Common Core seems to be a bogeyman of the right. Why, I’m not sure. I think national standards are a good idea, some of the contortions they go through in arithmetic seem quite nonsensical.
Not if you’re deciding how many bags you’ll need. I would assume that the student was taught 5x3 means ‘five groups of three’ and didn’t grasp the lesson.
I got the right answer in a pre-calc test in high school using a physics approach; didn’t touch integrals, just the formulas that would have fallen out of the calculus if I’d done it. Right answer, wrong method. This is the same thing.
I wonder how much of the opposition is because states now have a national standard for their educational curricula, and now the issues they had with low standards have been put into the spotlight. After all, <insert state here> doesn’t want to admit that their schools are dumpsters and they’re only graduating 70% of their students because they set the standards incredibly low.
Having a nationwide minimum standard is a good thing.
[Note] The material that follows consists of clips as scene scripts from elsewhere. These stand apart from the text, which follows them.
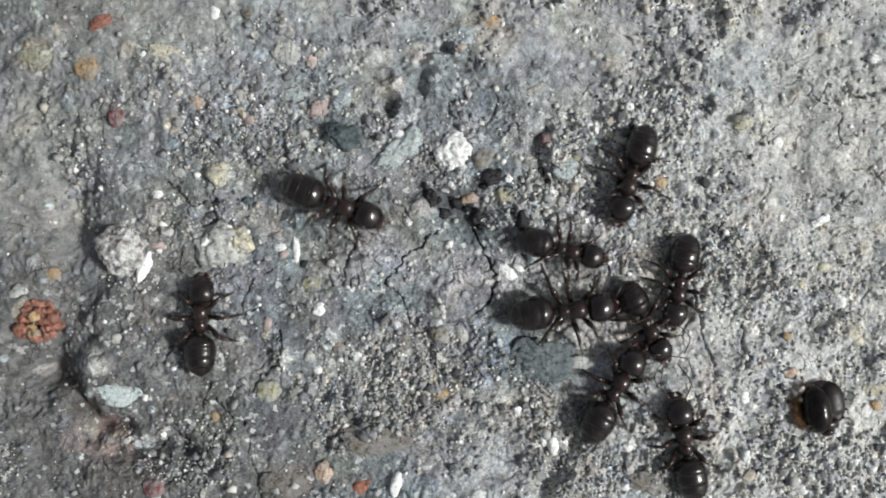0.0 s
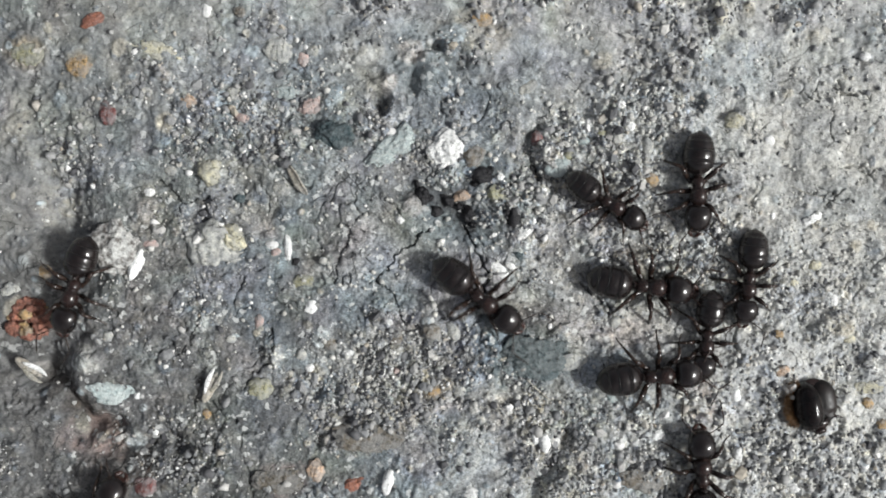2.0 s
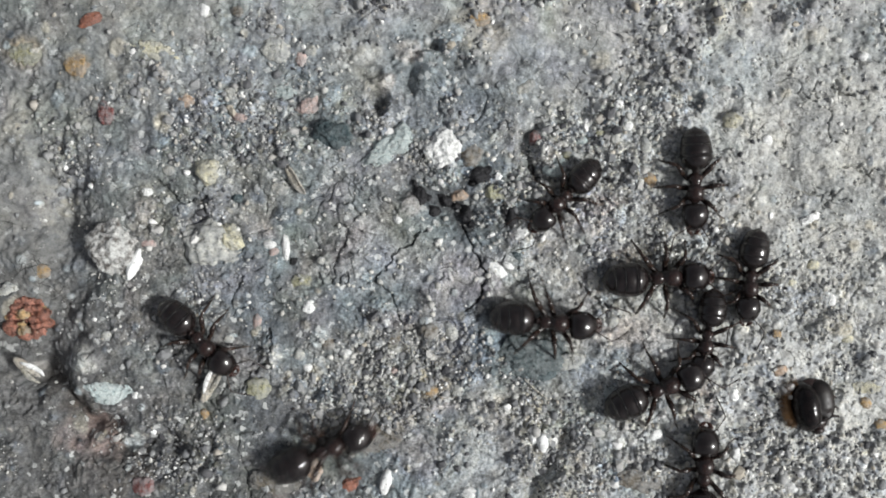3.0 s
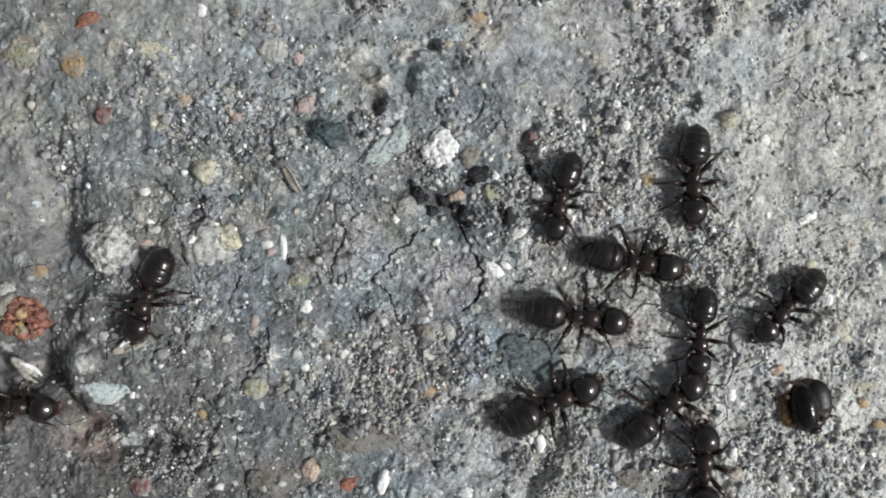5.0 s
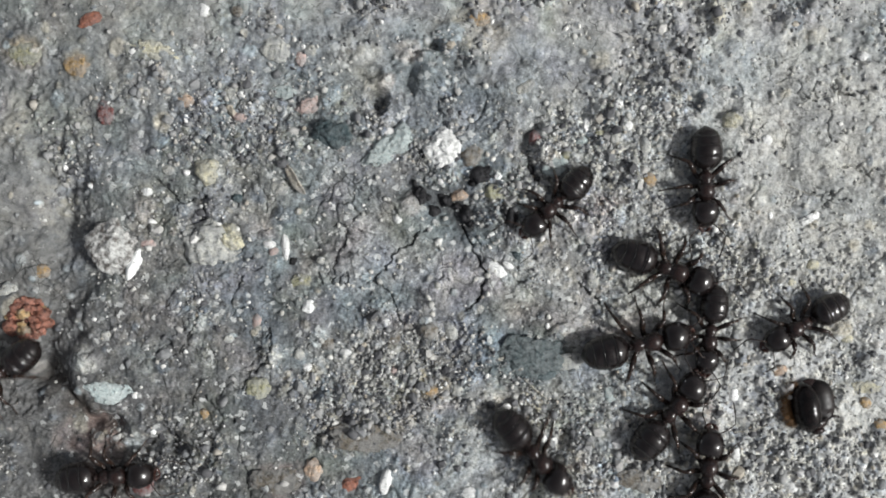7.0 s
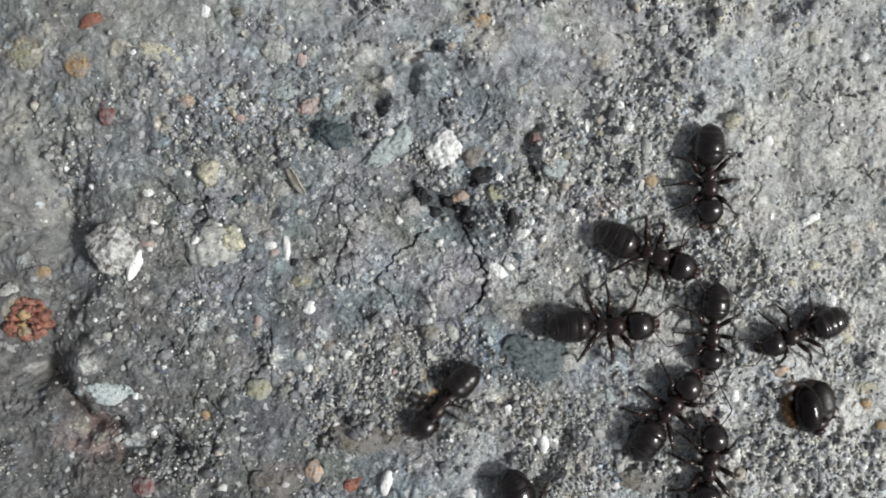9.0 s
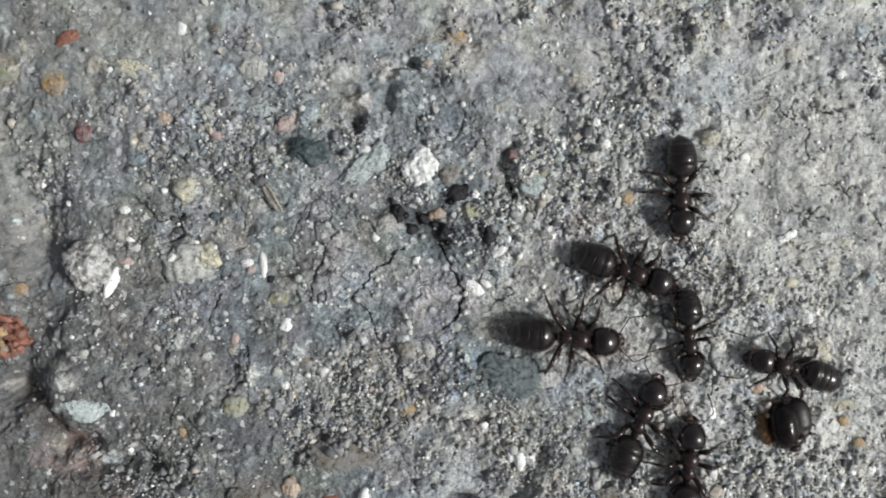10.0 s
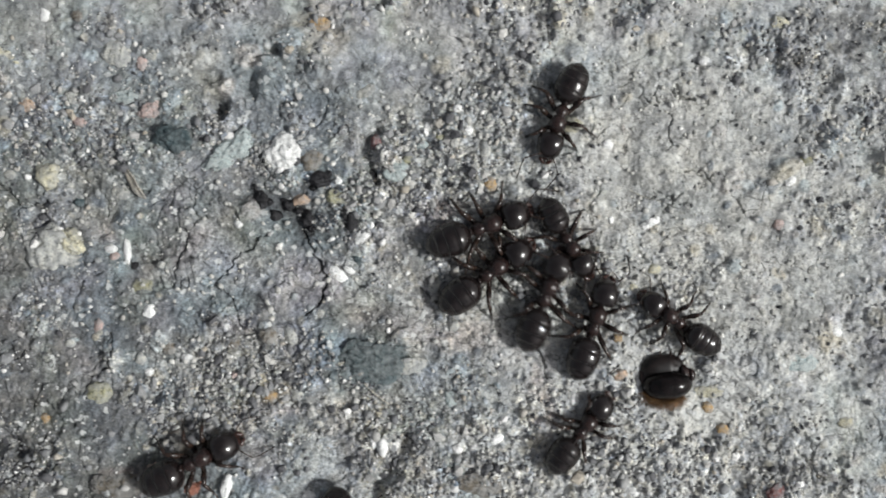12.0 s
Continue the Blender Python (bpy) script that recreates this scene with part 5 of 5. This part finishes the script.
    crawl(workers["wrestler"], [
        (0.0, 8.61, -1.29, -100), (0.3, 9.24, -1.12, -96), (0.5, 10.23, -1.29, -96), (0.7, 10.43, -1.31, -100), (1.0, 10.79, -1.18, -93),
        (1.5, 11.13, -1.21, -92), (2.0, 11.55, -1.21, -98), (2.5, 11.66, -1.17, -99), (3.0, 11.69, -1.17, -97), (3.2, 11.72, -1.17, -98),
        (3.8, 12.39, -1.57, -112), (4.8, 13.13, -2.21, -133), (5.0, 13.14, -2.28, -134), (5.5, 13.17, -2.65, -144), (6.0, 13.59, -2.84, -150),
        (6.5, 13.63, -2.92, -149), (7.0, 13.66, -2.87, -150), (9.0, 13.49, -3.18, -159), (9.5, 13.61, -3.81, -183), (10.0, 14.05, -3.82, -195),
        (10.5, 13.67, -3.54, -191), (10.8, 13.9, -3.48, -195), (11.0, 14.0, -3.3, -206), (11.3, 14.37, -3.18, -209), (11.5, 14.54, -3.06, -211),
        (11.8, 14.7, -2.88, -209), (12.0, 14.97, -2.56, -216)])
    crawl(workers["biter"], [
        (0.0, 7.36, -2.78, -62), (0.3, 7.84, -2.71, -68), (0.5, 8.57, -3.1, -69), (0.7, 9.1, -3.21, -70), (1.0, 9.34, -3.36, -83),
        (1.5, 9.7, -3.37, -94), (2.0, 9.93, -3.38, -97), (2.5, 10.06, -3.29, -98), (3.0, 10.01, -3.39, -100), (3.2, 9.98, -3.28, -99),
        (4.8, 9.89, -3.34, -96), (5.0, 9.88, -3.29, -95), (5.5, 9.76, -3.23, -95), (6.0, 10.09, -3.29, -94), (6.5, 10.14, -3.4, -95),
        (7.0, 10.16, -3.21, -98), (9.0, 10.23, -3.1, -95), (9.5, 10.06, -3.07, -92), (10.0, 10.24, -2.68, -86), (10.5, 9.4, -1.79, -88),
        (10.8, 9.65, -1.46, -90), (11.0, 9.76, -1.11, -83), (11.3, 9.91, -0.39, -75), (11.5, 10.42, -0.28, -71), (11.8, 10.69, 0.32, -57),
        (12.0, 10.86, 0.46, -59)])
    crawl(workers["puller"], [
        (0.0, 6.12, -5.27, 60), (0.3, 6.15, -4.78, 35), (0.5, 6.5, -4.39, 19), (0.7, 6.72, -4.51, 15), (1.0, 7.03, -4.56, 12),
        (1.5, 7.63, -4.91, 7), (2.0, 7.92, -4.78, 5), (2.5, 8.11, -5.11, 18), (3.0, 8.21, -5.27, 22), (3.2, 8.3, -5.28, 22),
        (4.8, 8.36, -5.49, 25), (5.0, 8.52, -5.97, 39), (5.5, 8.53, -6.21, 56), (6.0, 8.61, -6.43, 46), (6.5, 8.52, -6.31, 57),
        (7.0, 8.66, -6.18, 51), (9.0, 8.47, -6.13, 52), (9.5, 8.31, -6.23, 56), (10.0, 8.3, -5.88, 66), (10.5, 8.51, -5.2, 63),
        (10.8, 8.9, -4.8, 70), (11.0, 8.95, -4.29, 65), (11.3, 9.19, -3.2, 58), (11.5, 9.82, -2.88, 69), (11.8, 10.69, -2.46, 69),
        (12.0, 10.01, -1.63, 69)])
    crawl(workers["forager"], [
        (0.0, -18.27, -14.41, 23), (1.5, -15.59, -11.54, 41), (2.0, -13.29, -10.14, 53), (2.2, -12.36, -9.5, 61), (2.4, -10.57, -8.04, 46),
        (2.5, -9.49, -7.58, 29), (2.6, -7.22, -8.19, 3), (2.8, -5.58, -8.18, 7), (3.0, -4.42, -7.58, 23), (3.2, -2.23, -5.19, 44),
        (3.6, 0.13, -4.56, 17), (4.2, 2.33, -5.76, 21), (4.8, 4.06, -5.67, 29), (5.0, 4.34, -5.78, 25), (5.5, 5.91, -4.79, 34),
        (6.0, 7.01, -4.03, 28), (6.5, 7.71, -3.8, 15), (7.0, 7.53, -3.58, 13), (7.2, 7.53, -3.54, 13), (8.0, 6.51, -3.25, 5),
        (8.8, 5.99, -2.88, 0), (9.0, 6.12, -2.86, 0), (9.5, 5.48, -2.88, -3), (10.0, 5.68, -2.65, -6), (10.5, 5.85, -2.12, 10),
        (10.8, 6.16, -2.66, -11), (11.0, 5.83, -2.48, -3), (11.3, 6.28, -1.68, 23), (11.5, 6.59, -1.51, 29), (11.8, 7.35, -0.99, 35),
        (12.0, 7.89, -0.74, 37)])
    crawl(workers["porter"], [
        (0.0, 8.77, -7.28, 100), (0.3, 9.28, -7.36, 102), (0.5, 9.45, -7.53, 107), (0.7, 9.48, -7.88, 109), (1.0, 9.33, -8.16, 104),
        (1.5, 9.49, -8.46, 93), (2.0, 9.69, -8.55, 92), (2.5, 9.81, -8.43, 86), (3.0, 9.83, -8.51, 88), (5.0, 9.94, -8.36, 88),
        (6.5, 9.97, -8.46, 84), (7.0, 9.97, -8.57, 86), (9.0, 10.01, -8.3, 82), (9.5, 9.94, -8.05, 79), (10.0, 10.14, -7.61, 84),
        (10.5, 10.75, -6.9, 94), (10.8, 11.22, -6.54, 97), (11.0, 11.58, -5.54, 95), (11.3, 11.82, -3.89, 84), (11.5, 12.03, -3.73, 82),
        (11.8, 11.89, -3.18, 79), (12.0, 11.84, -2.72, 71)])
    crawl(workers["passer"], [
        (0.0, -26.97, -4.12, 180), (3.0, -23.82, -4.96, 212), (3.7, -20.92, -5.2, 281.5), (4.4, -18.02, -5.44, 351), (5.0, -16.18, -5.92, 354),
        (5.5, -15.19, -6.71, 351), (6.0, -14.5, -6.84, 351), (6.2, -14.18, -7.51, 349), (6.5, -12.84, -8.48, 349), (7.0, -12.59, -8.58, 363),
        (7.2, -13.26, -8.43, 363), (8.0, -12.79, -11.84, 315), (9.0, -15.99, -16.07, 239), (12.0, -13.69, -16.45, 207)])
    crawl(workers["newcomer"], [
        (0.0, -3.42, 19.0, -90), (9.0, -2.68, 14.58, -93), (10.0, -1.74, 14.4, -95), (10.2, -1.58, 12.1, -95), (10.3, -1.71, 10.19, -98),
        (10.4, -1.9, 7.6, -99), (10.5, -1.93, 6.0, -93), (10.6, -2.17, 3.06, -73), (10.7, -1.33, 2.3, -73), (10.8, -1.61, 2.06, -79),
        (10.9, -1.62, 0.6, -90), (11.0, -1.6, -0.4, -95), (11.1, -1.85, -0.75, -92), (11.3, -2.2, -1.49, -103), (11.5, -3.35, -1.08, -153),
        (11.6, -5.17, -1.33, -160), (11.7, -6.52, -1.79, -157), (11.8, -9.83, -3.02, -162), (12.0, -14.01, -3.73, -165)])
    crawl(workers["late_worker"], [
        (0.0, -12.76, -14.41, 27), (9.0, -11.22, -13.52, 20), (10.5, -8.7, -10.56, 31), (11.0, -5.91, -10.28, 34), (11.2, -5.78, -9.69, 35),
        (11.3, -5.62, -8.87, 36), (11.5, -4.67, -7.99, 35), (11.8, -4.05, -7.9, 32), (12.0, -3.29, -7.86, 28)])
    crawl(workers["joiner"], [
        (0.0, 11.74, -14.94, 117), (9.0, 10.52, -12.88, 112), (10.5, 8.9, -10.66, 85), (10.8, 8.66, -9.39, 75), (11.0, 8.14, -8.58, 72),
        (11.3, 8.16, -8.18, 66), (11.5, 9.24, -7.78, 62), (11.8, 10.48, -7.14, 59), (12.0, 11.4, -6.67, 52)])
    slide(beetle, [(0.0, 14.09, -5.94, -80.0), (9.5, 14.11, -5.98, -80.0), (10.0, 14.09, -5.95, -80.0), (10.5, 14.14, -5.73, -75.0), (11.0, 13.96, -5.68, -70.0), (11.5, 14.01, -5.17, -60.0), (11.8, 14.26, -5.03, -20.0), (12.0, 14.67, -4.7, 5.0)], 0.1)
    slide(husk, [(0.0, -9.8, -4.18, 70.0), (1.0, -9.54, -4.46, 70.0), (1.2, -9.1, -5.29, 65.0), (3.2, -8.91, -5.3, 65.0), (4.1, -10.32, -4.7, 60.0), (4.8, -11.89, -3.84, 30.0), (5.3, -12.32, -3.42, 20.0), (5.6, -14.38, -2.99, 10.0), (6.0, -16.46, -3.2, 0.0), (7.0, -18.53, -5.99, -40.0), (8.8, -24.57, -11.12, -40.0), (12.0, -21.53, -10.98, -40.0)], 0.1)
    slide(wisp, [(0.0, -18.71, -3.32, -20.0), (1.1, -17.75, -3.39, -20.0), (1.2, -14.73, -3.35, -25.0), (1.8, -14.57, -3.41, -25.0), (2.0, -15.83, -4.47, -35.0), (6.0, -15.81, -4.49, -35.0), (7.0, -18.1, -5.56, -30.0), (12.0, -19.38, -5.39, -30.0)], 0.3)


# ---- single grains of grit, bedded in the concrete ----
def bed_grains():
    shapes = grain_shapes(14)
    rng = np.random.RandomState(77)
    x, y = rng.uniform(-14.0, 20.0, 6000), rng.uniform(-9.0, 9.0, 6000)
    keep = rng.rand(6000) < gritty(x, y) ** 2 * 0.5
    x, y = x[keep][:300], y[keep][:300]
    z = height(x, y)
    for k in range(len(x)):
        ob = new("grain", shapes[k % len(shapes)])
        s = rng.uniform(0.13, 0.27)
        ob.parent = ground
        ob.location = (x[k] * MM, y[k] * MM, (z[k] - 0.1 * s) * MM)
        ob.rotation_euler = tuple(rng.uniform(0, 6.28, 3))
        ob.scale = (s, s, s)


bed_grains()
motions()
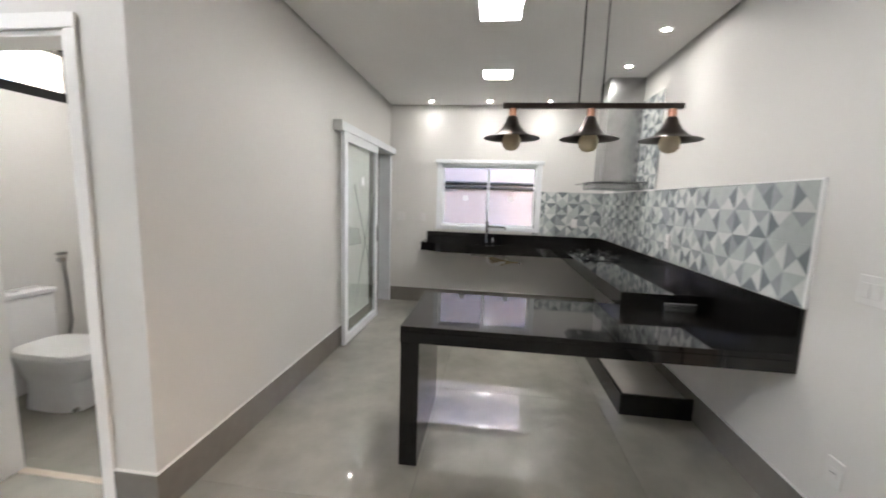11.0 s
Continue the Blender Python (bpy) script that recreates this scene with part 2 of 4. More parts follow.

Presumably nothing about common core prevents a state from going above and beyond.
As for a lot of the complaints about math, I also think a lot of the opposition is “Well, that’s not how I learned it, so it must be wrong” or worse “I never learned it, and now my kid is realizing I’m kinda dumb, so it must be wrong” or better but still not good “I’ve forgotten what it’s like to not know the basics of multiplication, so I’ve forgotten that learning the method and background is important, and I just want to skip to the right answer, and that’s not enough for my kid”. Again, not actually a complaint about common core, more a complaint about changing methods of teaching math that happened at the same time as common core. The two got conflated due to temporal proximity.